▶ **JOB**
Strip the pictures and reproduce the rest of the listing exactly.

▶ **SUPPLIED INFORMATION**
---+---

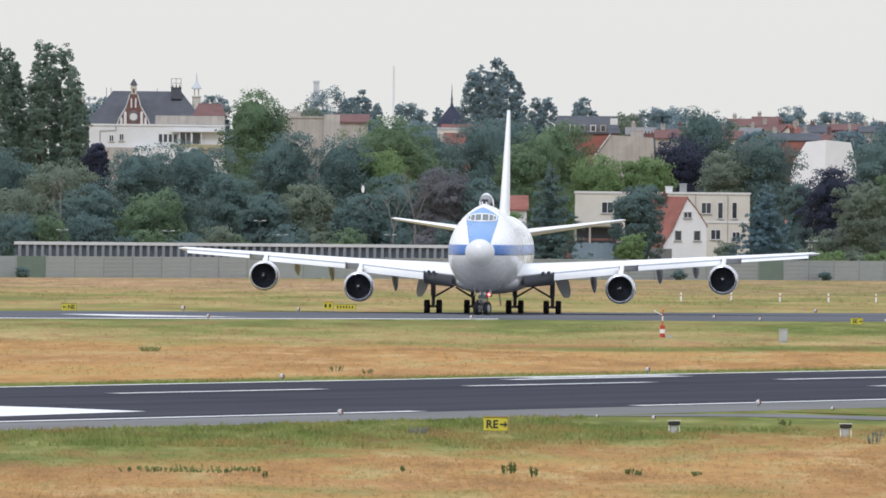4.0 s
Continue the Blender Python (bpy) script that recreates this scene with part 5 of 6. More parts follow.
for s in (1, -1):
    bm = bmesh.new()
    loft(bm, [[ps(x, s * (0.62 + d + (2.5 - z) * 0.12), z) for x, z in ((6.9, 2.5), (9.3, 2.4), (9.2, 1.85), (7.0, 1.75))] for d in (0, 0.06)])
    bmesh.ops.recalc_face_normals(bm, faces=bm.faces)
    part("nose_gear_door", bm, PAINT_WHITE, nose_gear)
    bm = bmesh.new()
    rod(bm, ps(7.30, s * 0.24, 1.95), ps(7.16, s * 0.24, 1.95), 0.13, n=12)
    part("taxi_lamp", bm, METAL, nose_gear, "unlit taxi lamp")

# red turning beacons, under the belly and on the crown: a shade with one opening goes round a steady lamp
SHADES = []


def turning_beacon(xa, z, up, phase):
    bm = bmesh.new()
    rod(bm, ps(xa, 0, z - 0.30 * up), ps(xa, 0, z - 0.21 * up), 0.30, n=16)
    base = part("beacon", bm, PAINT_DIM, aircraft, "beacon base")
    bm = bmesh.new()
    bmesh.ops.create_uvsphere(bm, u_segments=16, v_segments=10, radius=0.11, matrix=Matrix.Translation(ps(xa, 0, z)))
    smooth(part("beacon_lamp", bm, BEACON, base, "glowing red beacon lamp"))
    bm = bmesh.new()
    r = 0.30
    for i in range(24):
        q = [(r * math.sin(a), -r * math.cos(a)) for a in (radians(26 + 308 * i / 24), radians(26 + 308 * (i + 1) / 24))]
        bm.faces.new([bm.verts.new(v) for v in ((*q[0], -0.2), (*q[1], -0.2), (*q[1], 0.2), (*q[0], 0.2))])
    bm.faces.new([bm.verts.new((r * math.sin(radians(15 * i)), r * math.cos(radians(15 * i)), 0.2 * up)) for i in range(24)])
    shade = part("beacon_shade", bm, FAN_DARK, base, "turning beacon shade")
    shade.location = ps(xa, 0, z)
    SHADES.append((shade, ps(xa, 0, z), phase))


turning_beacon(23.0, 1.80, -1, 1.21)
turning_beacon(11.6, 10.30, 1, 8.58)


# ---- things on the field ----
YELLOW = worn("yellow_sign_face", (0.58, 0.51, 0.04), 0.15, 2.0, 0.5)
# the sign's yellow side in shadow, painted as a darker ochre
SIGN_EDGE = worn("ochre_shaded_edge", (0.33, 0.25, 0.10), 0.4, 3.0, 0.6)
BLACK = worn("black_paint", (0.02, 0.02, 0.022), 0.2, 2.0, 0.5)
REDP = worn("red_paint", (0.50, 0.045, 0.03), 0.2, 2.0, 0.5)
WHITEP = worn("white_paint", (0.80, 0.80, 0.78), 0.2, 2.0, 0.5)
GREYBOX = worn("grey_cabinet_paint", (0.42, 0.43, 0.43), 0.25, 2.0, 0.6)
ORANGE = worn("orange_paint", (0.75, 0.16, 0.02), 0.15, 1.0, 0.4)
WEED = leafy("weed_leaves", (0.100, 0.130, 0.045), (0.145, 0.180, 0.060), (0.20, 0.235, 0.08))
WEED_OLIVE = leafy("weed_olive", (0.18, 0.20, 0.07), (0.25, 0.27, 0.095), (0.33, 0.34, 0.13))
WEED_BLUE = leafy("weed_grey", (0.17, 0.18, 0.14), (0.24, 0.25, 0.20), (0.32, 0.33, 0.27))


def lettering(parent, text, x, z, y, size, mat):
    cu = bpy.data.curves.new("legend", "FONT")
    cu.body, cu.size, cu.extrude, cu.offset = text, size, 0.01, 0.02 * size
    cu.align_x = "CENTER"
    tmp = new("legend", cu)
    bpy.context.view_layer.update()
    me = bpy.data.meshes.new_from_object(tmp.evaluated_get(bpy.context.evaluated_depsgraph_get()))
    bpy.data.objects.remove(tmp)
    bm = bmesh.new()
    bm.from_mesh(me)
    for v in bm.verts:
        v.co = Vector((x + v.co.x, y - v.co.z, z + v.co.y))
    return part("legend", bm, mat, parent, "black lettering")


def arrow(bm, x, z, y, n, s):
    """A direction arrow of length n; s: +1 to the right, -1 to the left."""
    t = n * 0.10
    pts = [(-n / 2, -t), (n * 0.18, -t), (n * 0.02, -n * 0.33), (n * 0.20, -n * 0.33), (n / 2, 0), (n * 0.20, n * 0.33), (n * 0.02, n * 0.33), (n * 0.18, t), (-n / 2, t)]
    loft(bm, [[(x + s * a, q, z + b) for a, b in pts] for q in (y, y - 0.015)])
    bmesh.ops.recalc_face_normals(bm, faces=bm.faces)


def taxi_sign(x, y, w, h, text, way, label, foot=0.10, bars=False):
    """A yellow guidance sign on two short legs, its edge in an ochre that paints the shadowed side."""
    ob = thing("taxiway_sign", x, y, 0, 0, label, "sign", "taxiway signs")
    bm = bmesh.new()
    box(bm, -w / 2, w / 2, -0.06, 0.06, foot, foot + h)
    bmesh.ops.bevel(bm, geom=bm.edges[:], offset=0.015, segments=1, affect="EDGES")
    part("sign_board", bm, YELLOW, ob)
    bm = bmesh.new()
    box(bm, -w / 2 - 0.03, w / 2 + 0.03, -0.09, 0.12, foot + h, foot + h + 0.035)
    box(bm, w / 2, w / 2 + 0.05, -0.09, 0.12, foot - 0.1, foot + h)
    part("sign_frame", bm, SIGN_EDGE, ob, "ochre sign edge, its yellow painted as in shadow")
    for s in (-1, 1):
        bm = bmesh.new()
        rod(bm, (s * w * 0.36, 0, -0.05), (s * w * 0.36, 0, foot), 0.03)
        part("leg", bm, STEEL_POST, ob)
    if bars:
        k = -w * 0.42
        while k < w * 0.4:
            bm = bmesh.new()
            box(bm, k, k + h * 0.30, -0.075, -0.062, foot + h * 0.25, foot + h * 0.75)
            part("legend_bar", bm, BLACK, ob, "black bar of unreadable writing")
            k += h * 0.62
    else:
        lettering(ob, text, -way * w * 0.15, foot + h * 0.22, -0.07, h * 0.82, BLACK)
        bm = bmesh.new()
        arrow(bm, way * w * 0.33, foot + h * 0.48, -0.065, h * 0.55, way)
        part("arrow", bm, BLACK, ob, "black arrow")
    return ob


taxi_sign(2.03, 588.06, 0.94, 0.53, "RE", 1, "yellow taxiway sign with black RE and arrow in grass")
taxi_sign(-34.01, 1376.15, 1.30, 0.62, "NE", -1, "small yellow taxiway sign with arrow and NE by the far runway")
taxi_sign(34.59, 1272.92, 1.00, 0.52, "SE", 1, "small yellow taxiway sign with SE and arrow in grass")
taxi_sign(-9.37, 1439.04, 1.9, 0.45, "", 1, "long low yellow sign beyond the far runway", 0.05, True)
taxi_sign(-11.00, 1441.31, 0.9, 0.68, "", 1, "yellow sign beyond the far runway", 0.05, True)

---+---

▶ **COMPLETED TASK**
4.0 s
Continue the Blender Python (bpy) script that recreates this scene with part 5 of 6. More parts follow.
for s in (1, -1):
    bm = bmesh.new()
    loft(bm, [[ps(x, s * (0.62 + d + (2.5 - z) * 0.12), z) for x, z in ((6.9, 2.5), (9.3, 2.4), (9.2, 1.85), (7.0, 1.75))] for d in (0, 0.06)])
    bmesh.ops.recalc_face_normals(bm, faces=bm.faces)
    part("nose_gear_door", bm, PAINT_WHITE, nose_gear)
    bm = bmesh.new()
    rod(bm, ps(7.30, s * 0.24, 1.95), ps(7.16, s * 0.24, 1.95), 0.13, n=12)
    part("taxi_lamp", bm, METAL, nose_gear, "unlit taxi lamp")

# red turning beacons, under the belly and on the crown: a shade with one opening goes round a steady lamp
SHADES = []


def turning_beacon(xa, z, up, phase):
    bm = bmesh.new()
    rod(bm, ps(xa, 0, z - 0.30 * up), ps(xa, 0, z - 0.21 * up), 0.30, n=16)
    base = part("beacon", bm, PAINT_DIM, aircraft, "beacon base")
    bm = bmesh.new()
    bmesh.ops.create_uvsphere(bm, u_segments=16, v_segments=10, radius=0.11, matrix=Matrix.Translation(ps(xa, 0, z)))
    smooth(part("beacon_lamp", bm, BEACON, base, "glowing red beacon lamp"))
    bm = bmesh.new()
    r = 0.30
    for i in range(24):
        q = [(r * math.sin(a), -r * math.cos(a)) for a in (radians(26 + 308 * i / 24), radians(26 + 308 * (i + 1) / 24))]
        bm.faces.new([bm.verts.new(v) for v in ((*q[0], -0.2), (*q[1], -0.2), (*q[1], 0.2), (*q[0], 0.2))])
    bm.faces.new([bm.verts.new((r * math.sin(radians(15 * i)), r * math.cos(radians(15 * i)), 0.2 * up)) for i in range(24)])
    shade = part("beacon_shade", bm, FAN_DARK, base, "turning beacon shade")
    shade.location = ps(xa, 0, z)
    SHADES.append((shade, ps(xa, 0, z), phase))


turning_beacon(23.0, 1.80, -1, 1.21)
turning_beacon(11.6, 10.30, 1, 8.58)


# ---- things on the field ----
YELLOW = worn("yellow_sign_face", (0.58, 0.51, 0.04), 0.15, 2.0, 0.5)
# the sign's yellow side in shadow, painted as a darker ochre
SIGN_EDGE = worn("ochre_shaded_edge", (0.33, 0.25, 0.10), 0.4, 3.0, 0.6)
BLACK = worn("black_paint", (0.02, 0.02, 0.022), 0.2, 2.0, 0.5)
REDP = worn("red_paint", (0.50, 0.045, 0.03), 0.2, 2.0, 0.5)
WHITEP = worn("white_paint", (0.80, 0.80, 0.78), 0.2, 2.0, 0.5)
GREYBOX = worn("grey_cabinet_paint", (0.42, 0.43, 0.43), 0.25, 2.0, 0.6)
ORANGE = worn("orange_paint", (0.75, 0.16, 0.02), 0.15, 1.0, 0.4)
WEED = leafy("weed_leaves", (0.100, 0.130, 0.045), (0.145, 0.180, 0.060), (0.20, 0.235, 0.08))
WEED_OLIVE = leafy("weed_olive", (0.18, 0.20, 0.07), (0.25, 0.27, 0.095), (0.33, 0.34, 0.13))
WEED_BLUE = leafy("weed_grey", (0.17, 0.18, 0.14), (0.24, 0.25, 0.20), (0.32, 0.33, 0.27))


def lettering(parent, text, x, z, y, size, mat):
    cu = bpy.data.curves.new("legend", "FONT")
    cu.body, cu.size, cu.extrude, cu.offset = text, size, 0.01, 0.02 * size
    cu.align_x = "CENTER"
    tmp = new("legend", cu)
    bpy.context.view_layer.update()
    me = bpy.data.meshes.new_from_object(tmp.evaluated_get(bpy.context.evaluated_depsgraph_get()))
    bpy.data.objects.remove(tmp)
    bm = bmesh.new()
    bm.from_mesh(me)
    for v in bm.verts:
        v.co = Vector((x + v.co.x, y - v.co.z, z + v.co.y))
    return part("legend", bm, mat, parent, "black lettering")


def arrow(bm, x, z, y, n, s):
    """A direction arrow of length n; s: +1 to the right, -1 to the left."""
    t = n * 0.10
    pts = [(-n / 2, -t), (n * 0.18, -t), (n * 0.02, -n * 0.33), (n * 0.20, -n * 0.33), (n / 2, 0), (n * 0.20, n * 0.33), (n * 0.02, n * 0.33), (n * 0.18, t), (-n / 2, t)]
    loft(bm, [[(x + s * a, q, z + b) for a, b in pts] for q in (y, y - 0.015)])
    bmesh.ops.recalc_face_normals(bm, faces=bm.faces)


def taxi_sign(x, y, w, h, text, way, label, foot=0.10, bars=False):
    """A yellow guidance sign on two short legs, its edge in an ochre that paints the shadowed side."""
    ob = thing("taxiway_sign", x, y, 0, 0, label, "sign", "taxiway signs")
    bm = bmesh.new()
    box(bm, -w / 2, w / 2, -0.06, 0.06, foot, foot + h)
    bmesh.ops.bevel(bm, geom=bm.edges[:], offset=0.015, segments=1, affect="EDGES")
    part("sign_board", bm, YELLOW, ob)
    bm = bmesh.new()
    box(bm, -w / 2 - 0.03, w / 2 + 0.03, -0.09, 0.12, foot + h, foot + h + 0.035)
    box(bm, w / 2, w / 2 + 0.05, -0.09, 0.12, foot - 0.1, foot + h)
    part("sign_frame", bm, SIGN_EDGE, ob, "ochre sign edge, its yellow painted as in shadow")
    for s in (-1, 1):
        bm = bmesh.new()
        rod(bm, (s * w * 0.36, 0, -0.05), (s * w * 0.36, 0, foot), 0.03)
        part("leg", bm, STEEL_POST, ob)
    if bars:
        k = -w * 0.42
        while k < w * 0.4:
            bm = bmesh.new()
            box(bm, k, k + h * 0.30, -0.075, -0.062, foot + h * 0.25, foot + h * 0.75)
            part("legend_bar", bm, BLACK, ob, "black bar of unreadable writing")
            k += h * 0.62
    else:
        lettering(ob, text, -way * w * 0.15, foot + h * 0.22, -0.07, h * 0.82, BLACK)
        bm = bmesh.new()
        arrow(bm, way * w * 0.33, foot + h * 0.48, -0.065, h * 0.55, way)
        part("arrow", bm, BLACK, ob, "black arrow")
    return ob


taxi_sign(2.03, 588.06, 0.94, 0.53, "RE", 1, "yellow taxiway sign with black RE and arrow in grass")
taxi_sign(-34.01, 1376.15, 1.30, 0.62, "NE", -1, "small yellow taxiway sign with arrow and NE by the far runway")
taxi_sign(34.59, 1272.92, 1.00, 0.52, "SE", 1, "small yellow taxiway sign with SE and arrow in grass")
taxi_sign(-9.37, 1439.04, 1.9, 0.45, "", 1, "long low yellow sign beyond the far runway", 0.05, True)
taxi_sign(-11.00, 1441.31, 0.9, 0.68, "", 1, "yellow sign beyond the far runway", 0.05, True)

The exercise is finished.